Dad, please be assured, the one thing that was always constant in our lives was the knowledge of your great love of family and mankind. I am so very lucky to have been born into this wonderful family.



I love you, Bev

The Candyman

March 31, 2006

I was saddended to learn of the passing of "Ruffles the Clown." We crossed paths frequently in area Parades. He was in character as "Ruffles the Clown" and I in costume as "The Candyman." Before the Parades started we had time for some "serious" clown conversation. During those times we only knew each others clown names. But in reading the story of his life I found we had many work related discussions in the late 1950's. As part of his plumbing business,when a line was clogged or needed to be replaced, he would call the City of San Diego Sewerage Division to request sewer lateral locations. I answered many of those calls to provide information from city maps and records. Now and then he would stop into the office to verify a difficult location.

His passing leaves a void in many lives, but the smiles he created over the years live on in the faces of those whose lives he brightened.

"The Candyman"

JANET KRUK BROWN

March 29, 2006

I am sorry to hear about your father's passing. I remember many happy times with your family on Crane Street.

Kathy "Grandma Huggs" Cannon

March 29, 2006

I had the opportunity to participate in the celebration of Ruffles 90th Birthday (along with other members of the San Diego All Star Clown Club) Since I had heard so many wonderful things about him, I was thrilled to finally meet him.

Ruffles' family were all so kind to allow us to share this occassion with them. It was a FUN day that I will always remember. Since then, everyday as I drive on the 125 Fwy. just passed the 94 Fwy. I always wave hello to Ruffles.
I know he will be missed by his family and everyone that knew him. I was Blessed to see his big beautful smile in person and meet his loving family.
My love and sympathy goes out to all.

Ruth Anne (Sarofeen) Grabowski

March 27, 2006

Thoughts and prayers to Aunt Fran & family. I'll never forget the time I spent with Uncle Ernie & Aunt Fran back in 1985/1986 when I got to visit with them. Always looked forward to "Ruffles" visits to Boston and all of the balloon animals anyone could ever ask for!

michael thomaselli

March 27, 2006

words cannot describe the sorrow iam feeling at the passing of mr ernie john. my heart goes out to his family .i know what they are feeling as my father passed away two years ago and i remember seeing ernie john there at my fathers wake at the elks club.
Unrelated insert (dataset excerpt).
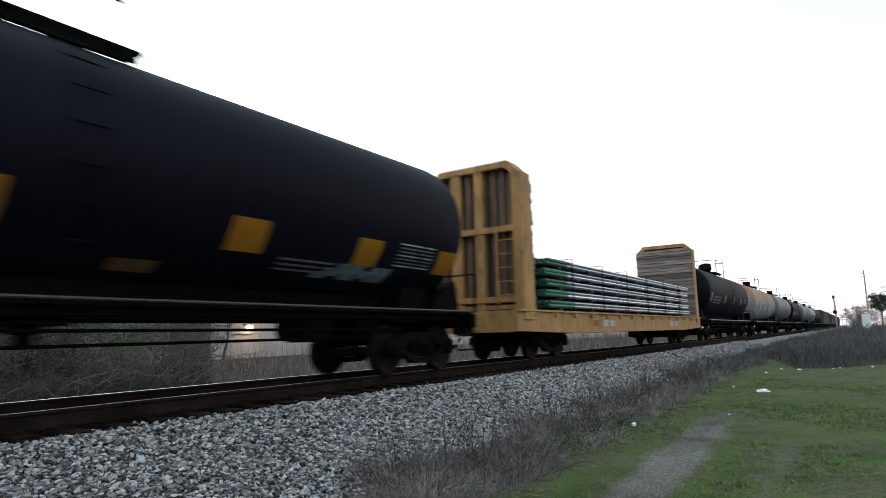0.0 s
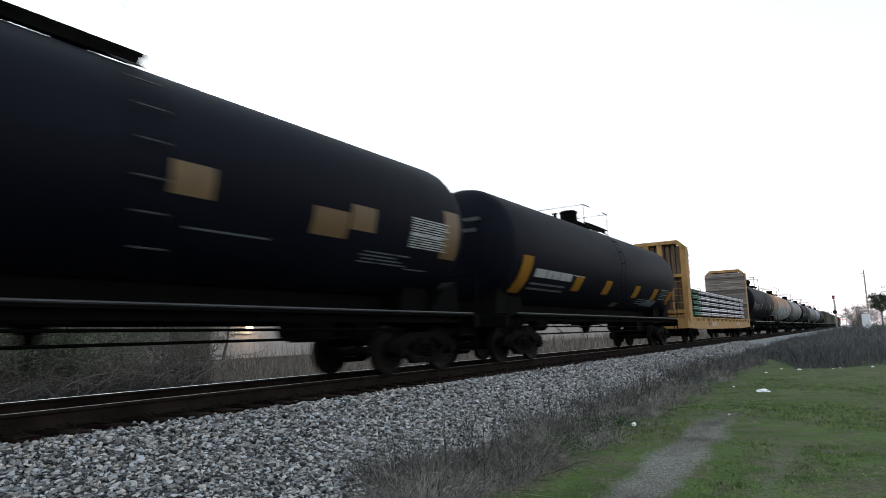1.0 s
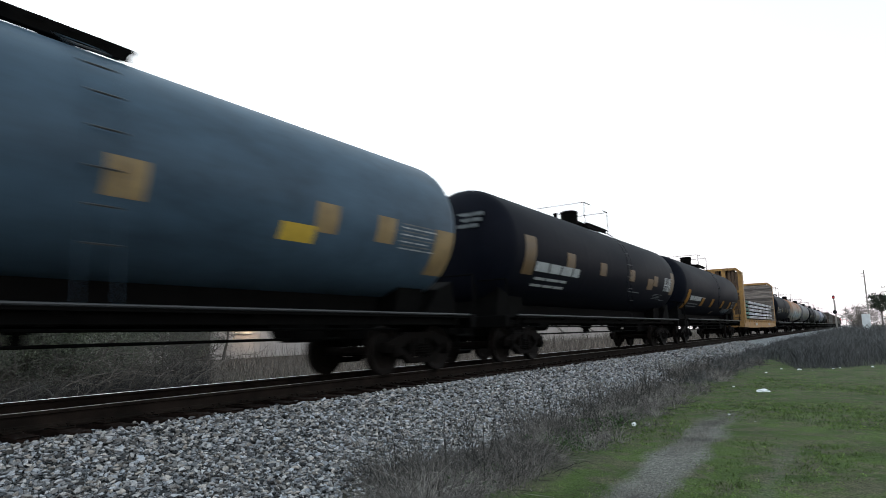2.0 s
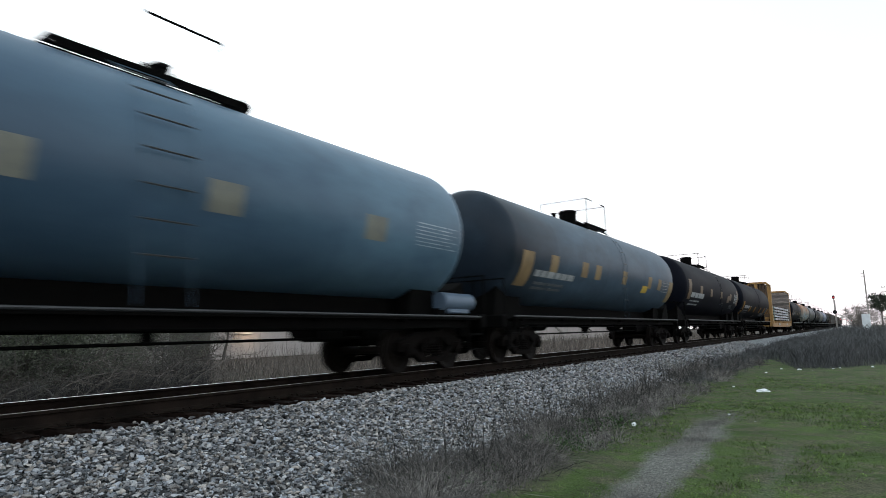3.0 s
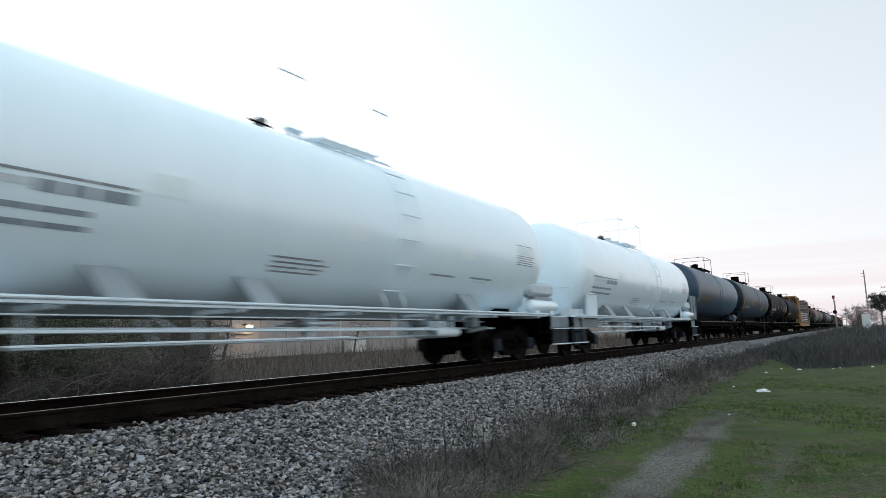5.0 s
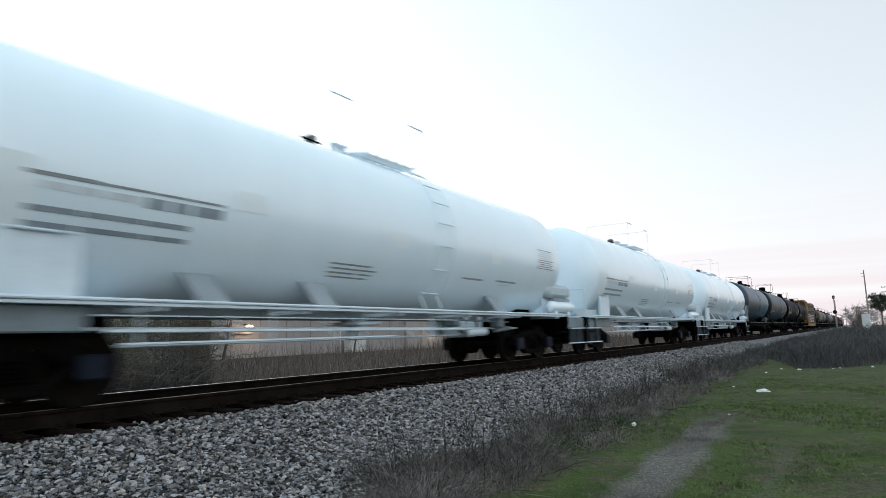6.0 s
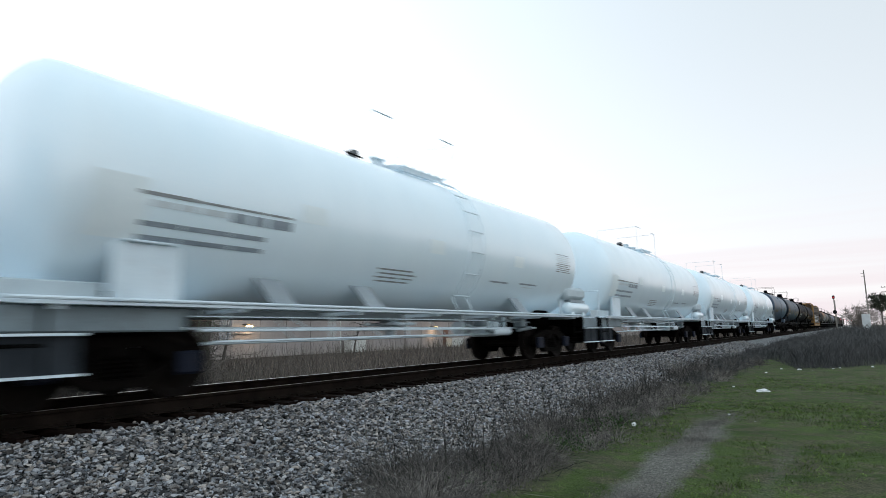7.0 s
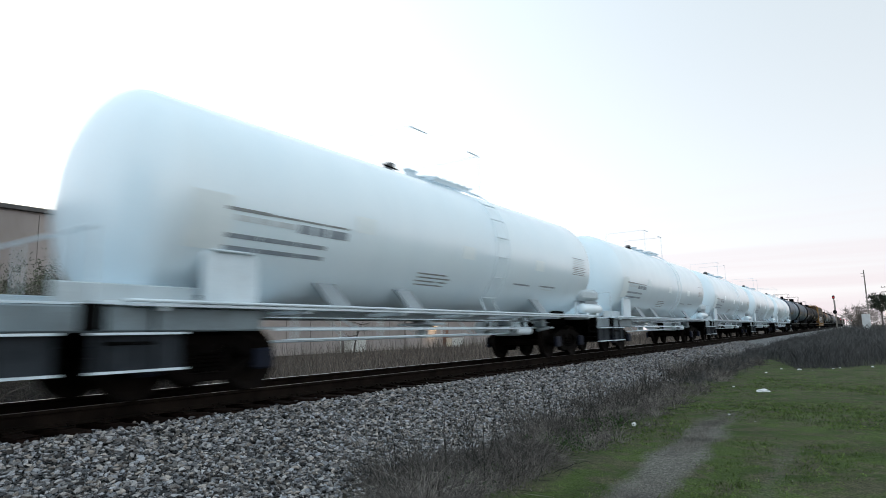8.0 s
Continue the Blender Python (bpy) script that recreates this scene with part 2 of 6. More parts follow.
M_hoppergrey = mat("grey_freight_car_paint", (0.07, 0.066, 0.062), (0.11, 0.105, 0.098), 0.7, scale=1, dirt=(0.12, 0.08, 0.05), dirt_amount=0.6, bump=0.1)
M_stone = mat("crushed_granite", (0.178, 0.171, 0.168), (0.266, 0.256, 0.251), 0.9, scale=9, fine=90, bump=0.35, island=0.95, depth=0.004, spec=0.3, hues=0.13)
M_stone1 = mat("crushed_granite_piece", (0.178, 0.171, 0.168), (0.264, 0.254, 0.249), 0.9, scale=12, fine=90, bump=0.35, random_tint=0.7, depth=0.004, spec=0.3, hues=0.13)
M_dryweed = mat("dead_weed_stalk", (0.054, 0.049, 0.045), (0.168, 0.153, 0.139), 0.95, scale=2, bump=0.0, island=0.95)
M_straw = mat("pale_dead_grass", (0.11, 0.102, 0.09), (0.2, 0.186, 0.165), 0.95, scale=2, bump=0.0, island=0.4)
# bramble colour is lowered to hold the shade behind the train
M_bramble = mat("shaded_bramble_cane", (0.007, 0.0055, 0.005), (0.036, 0.028, 0.025), 0.95, scale=0.5, bump=0.0, island=0.9)
M_darkweed = mat("dark_dead_stalk", (0.024, 0.023, 0.02), (0.056, 0.052, 0.046), 0.95, scale=0.6, bump=0.0, island=0.6)
M_bank = mat("grey_dead_weed_mass", (0.044, 0.045, 0.046), (0.076, 0.075, 0.074), 0.95, scale=0.5, bump=0.0, island=0.3)
M_cane = mat("grey_arching_cane", (0.035, 0.028, 0.024), (0.17, 0.143, 0.12), 0.9, scale=0.8, bump=0.0, island=0.3)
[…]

I will never forget how he use to come by my parents house about once a week to stop and chat with my mom and dad and us boys if we happened to be there that day . he was always so kind and likeable and always full of life and of stories about the days events or some past rememberance.even after he stopped coming by due to his health we would alway ask dad how ernie johns was doing or if he saw him at the elks club .mr john was certainly one of a kind and he will sadly be missed by me and my family .when i would drive down palm ave. in lemon grove i would always look off of the bridge they built that cut through his property hoping to see him there but usually it was his plumbing van or even before that all the ducks that would be running around the yard that was the first time i meet him was back when he had the ducks and my brother and paul john were doing some work on the house , that long ago. thank you for letting me share that with you he will always be in my memories.

Barbara Lopez

March 27, 2006

Mr. John was a great neighbor for the 28 years that we lived on the same street. We lived two houses away and he was always good to my boys and let them play and ride their motorcycle in the field behind his house. We remember him as the clown, too. He was appreciated for all the great work he did for others.